1st August 2007
Help on the Horizon for control and risk management
Half of UK Pension Schemes have failed to implement Internal Controls but help is on the horizon.
In The Regulators latest Governance Survey, figures suggest that there is still a great deal of work to be done where control and risk management is concerned. Only 46% of respondents have taken the time to identify potential risks to their scheme and 51% of respondents had put Internal Controls in place to manage these risks.
Back in November 2006, the Code of Practice covering Internal Controls was issued. It said that trustees of pension funds were required to ensure that they had adequate Internal Control mechanisms in place to ensure risks were efficiently managed.
It is therefore surprising to read that just under half of schemes have failed to comply with these legislative requirements.
In February this year, The Regulator issued further guidance and example risk registers to support their ninth code of practice.

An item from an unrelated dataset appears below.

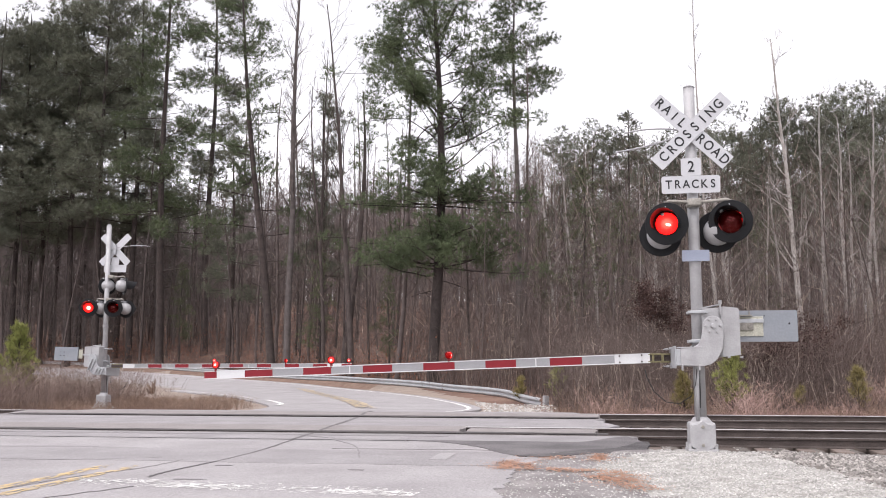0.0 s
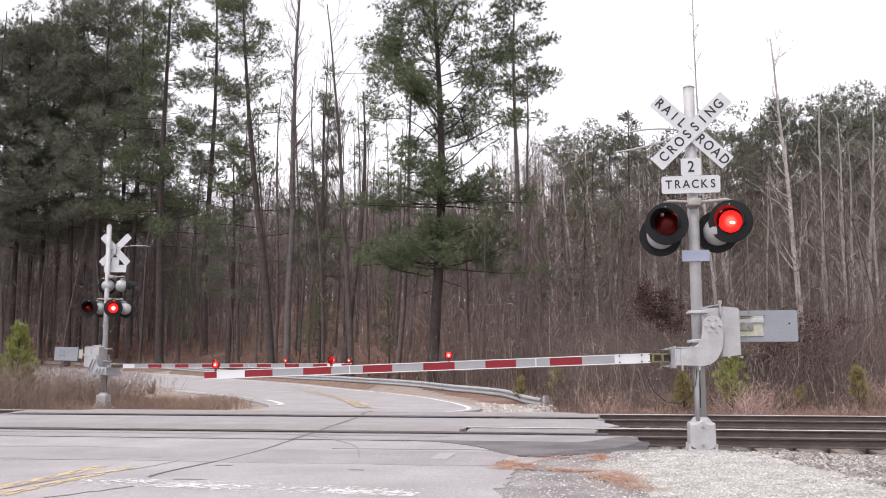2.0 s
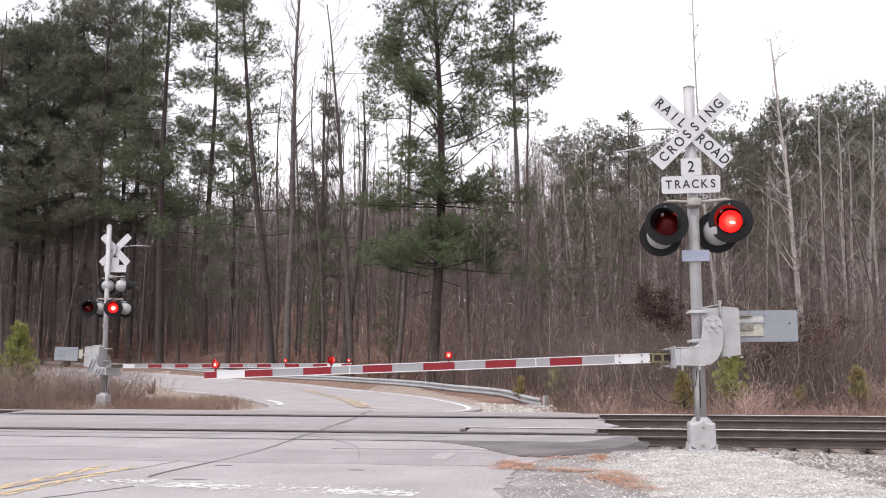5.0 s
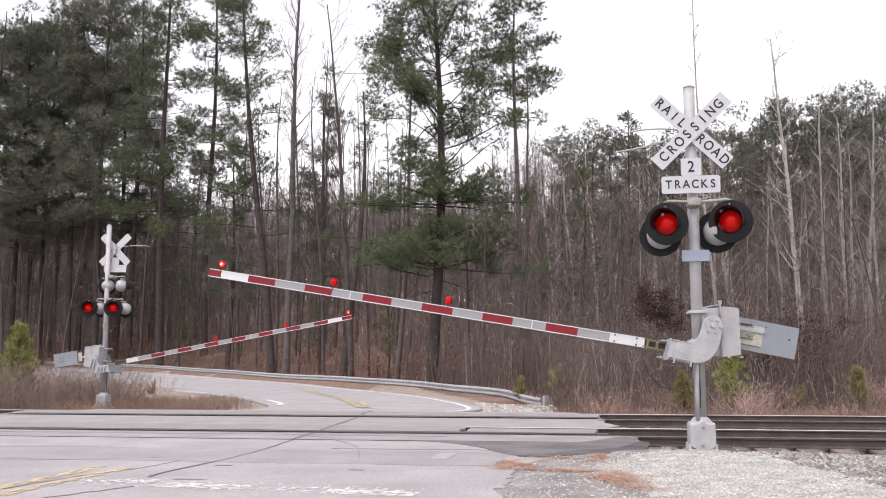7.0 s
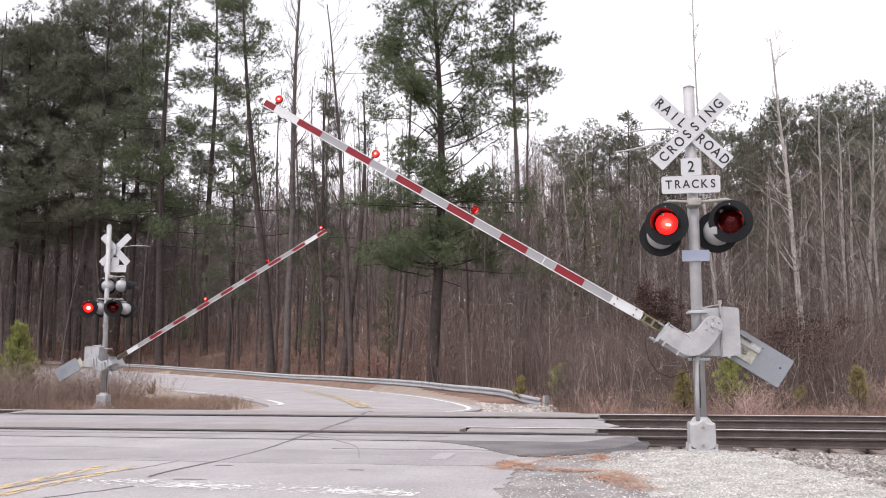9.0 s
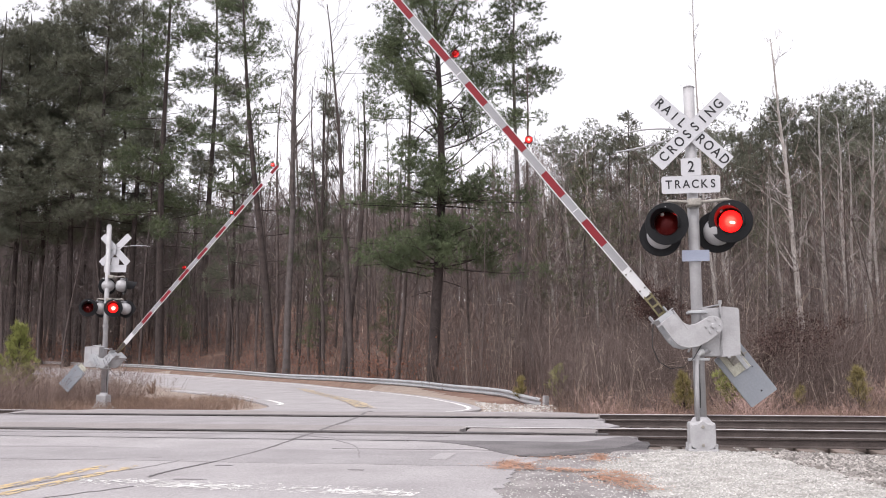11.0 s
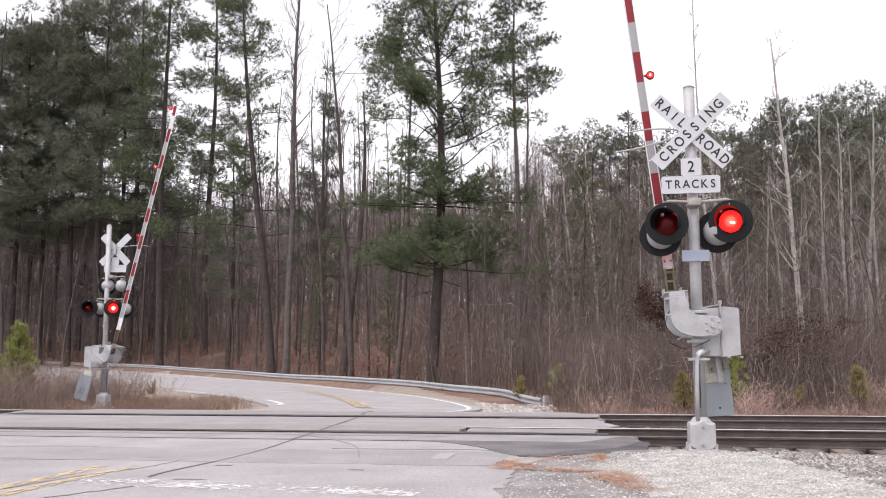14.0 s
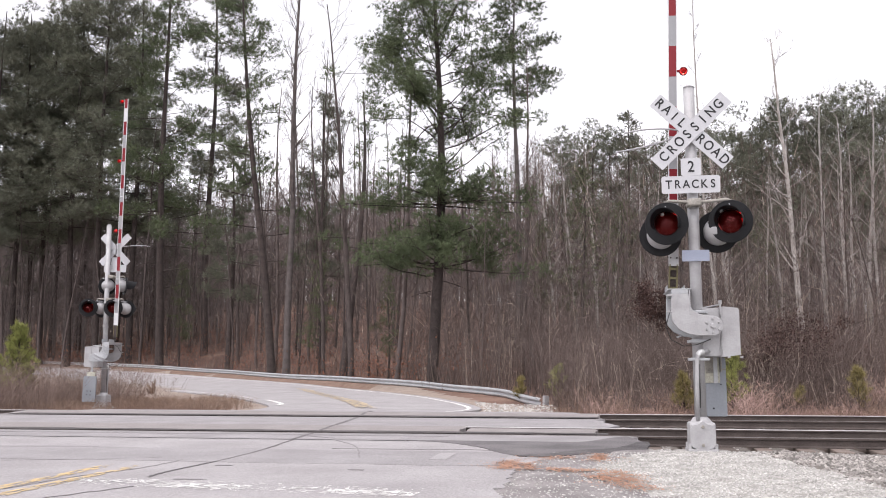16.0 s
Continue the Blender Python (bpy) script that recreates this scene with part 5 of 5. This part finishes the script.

To prepare a risk register is a major exercise and to mange and review those risks properly on an ongoing basis is a potential bureaucratic process which could unnecessarily sap pension scheme assets. However, to ignore this issue or to occasionally scan over a risk register simply marking up a change here or there is potentially even more costly.
“At eShare, we have worked with three of our key clients to develop a full risk management and control software module called eControls,” said Alister Esam, Managing Director of eShare. “eControls takes the bureaucracy and paper shuffling out of risk management. It manages the whole risk review process from end to end and saves everyone time and money.”
With eControls from eShare, risks are rated according to their impact and likelihood, and can be assigned to either an individual or a committee. Once allocated, eControls looks after the risk and a full audit trail is maintained to each risk review so anyone can view its’ history. eControls tells everyone what to do and when to do it. It makes all of this fully transparent to the committees responsible.
“It simplifies the whole process saving time and ensuring nothing is ever forgotten. All schemes can now manage risk well without needing a big budget.” said Esam
In the Governance Survey, The Regulator clearly states:
“Risk management underpins good scheme governance.”
Schemes therefore need to be acting now to ensure their trustees have the necessary tools to allow them to ensure their potential risks have been identified, that adequate controls have been implemented and that these controls are maintained and reviewed on a regular basis. Only then can schemes ensure their schemes good governance and demonstrate their compliance to The Regulator.